As a postscript, for women, there is the option of carrying in a purse. There is a never-ending debate about the pros and cons of doing so (imagine seeing that one on GDB!). Can you retrieve it in a time manner? If your purse is stolen, so is your firearm. However, there's no better concealment than hidden in the chasms of fabric and straps some women call purses. It's a personal decision, one that needs to be made based on your personal circumstances. However, if you do choose to keep a firearm in your purse, there are a few things to consider. The cheapo Walmart purse will probably not withstand the beating. The stitching in most big box purses is woefully insufficient for the weight of a firearm, particularly on a day in and day out basis. Considering spending the money for a quality-made purse. There are companies that make purses with built-in pockets.

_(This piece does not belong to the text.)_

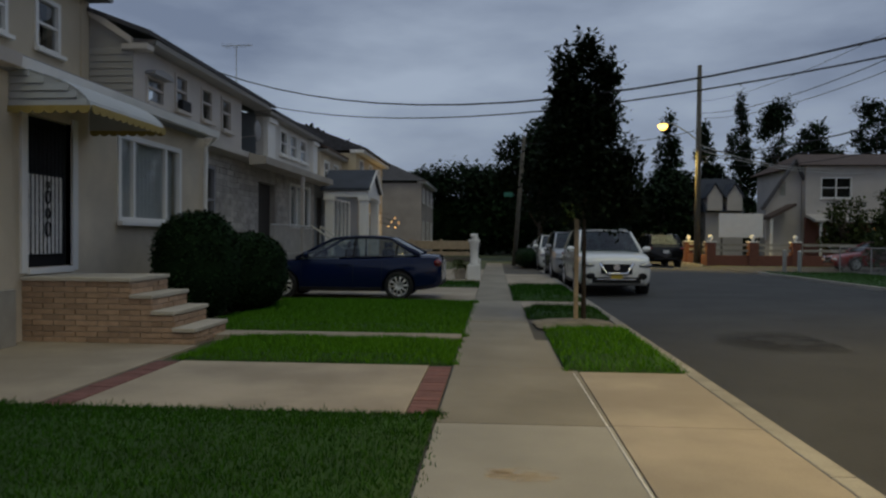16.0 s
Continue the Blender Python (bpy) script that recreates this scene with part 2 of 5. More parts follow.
SODIUM = glow("sodium_lamp", (1.0, 0.56, 0.13), 12)
SODIUM_FAR = glow("far_sodium_lamp", (1.0, 0.62, 0.12), 8)
WARM = glow("warm_bulb", (1.0, 0.5, 0.16), 4)
WARM_ROOM = glow("lit_room", (1.0, 0.42, 0.10), 1.6)


# ---- building tools ----
def part(name, bm, material, parent=None, label="", smooth=False):
    """Link a bmesh as one mesh object, under parent if there is one."""
    me = bpy.data.meshes.new(name)
    bm.normal_update()
    bm.to_mesh(me)
    bm.free()
    me.materials.append(material)
    if smooth:
        me.shade_smooth()
    ob = new(name, me)
    if parent is not None:
        ob.parent = parent
    if label:
        tagged(ob, label)
    return ob


def thing(name, label, category, x=0, y=0, z=0, rz=0, group="", kind=""):
    """An Empty at the base of a thing."""
    ob = new(name)
    ob.empty_display_size = 0.1
    ob.matrix_world = pose(x, y, z, 0, 0, rz)
    return tagged(ob, label, category, group, kind)


def box(bm, x0, x1, y0, y1, z0, z1, bev=0.0):
    vs = [bm.verts.new((x, y, z)) for z in (z0, z1) for y in (y0, y1) for x in (x0, x1)]
    fs = [bm.faces.new([vs[i] for i in q]) for q in ((0, 2, 3, 1), (4, 5, 7, 6), (0, 1, 5, 4), (2, 6, 7, 3), (0, 4, 6, 2), (1, 3, 7, 5))]
    if bev:
        es = list({e for f in fs for e in f.edges})
        bmesh.ops.bevel(bm, geom=es, offset=bev, segments=2, affect="EDGES", profile=0.5)
    return bm


def boxm(x0, x1, y0, y1, z0, z1, bev=0.0):
    return box(bmesh.new(), x0, x1, y0, y1, z0, z1, bev)


def prism(bm, pts, axis, a, b):
    """Extrude a polygon of (u, v) along axis x or y from a to b."""
    def put(u, v, w):
        return (w, u, v) if axis == "x" else ((u, w, v) if axis == "y" else (u, v, w))
    r0 = [bm.verts.new(put(u, v, a)) for u, v in pts]
    r1 = [bm.verts.new(put(u, v, b)) for u, v in pts]
    n = len(pts)
    bm.faces.new(r0)
    bm.faces.new(r1[::-1])
    for i in range(n):
        bm.faces.new((r0[i], r1[i], r1[(i + 1) % n], r0[(i + 1) % n]))
    bmesh.ops.recalc_face_normals(bm, faces=bm.faces[:])
    return bm


def tube(bm, pts, radii, sides=8, caps=True):
    """A round bar through the points, with a radius for each."""
    pts = [Vector(p) for p in pts]
    if not isinstance(radii, (list, tuple)):
        radii = [radii] * len(pts)
    rings = []
    up = Vector((0.31, 0.17, 0.93))
    for i, p in enumerate(pts):
        d = (pts[min(i + 1, len(pts) - 1)] - pts[max(i - 1, 0)]).normalized()
        if abs(d.dot(up)) > 0.97:
            u = d.orthogonal().normalized()
        else:
            u = d.cross(up).normalized()
        v = d.cross(u)
        rings.append([bm.verts.new(p + radii[i] * (math.cos(a) * u + math.sin(a) * v)) for a in [2 * math.pi * k / sides for k in range(sides)]])
    for a, b in zip(rings, rings[1:]):
        for k in range(sides):
            bm.faces.new((a[k], a[(k + 1) % sides], b[(k + 1) % sides], b[k]))
    if caps:
        bm.faces.new(rings[0][::-1])
        bm.faces.new(rings[-1])
    return bm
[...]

IMO, these just aren't worth the extra money unless you're carrying a small-framed firearm. There are a few exceptions, but who wants to spend the money for a trial-and-error run? On a slight tangent, purse fashions for concealed carry are much more limited. Hope you like the hobo or tote look. Or the backpack. That's becoming more popular too. Regardless of your purse's built-in carry capabilities, you must still holster your firearm. The holster protects against items or fabric in the purse catching on the trigger and resulting in massive levels of embarassement for you. Not to mention possible legal issues as well. If your firearm has a hammer, you will need to ensure that it is secured as well.
As with choosing a firearm, this is just scratching the surface. So once again, I hope we can have some ladies offer up their experiences and opinions.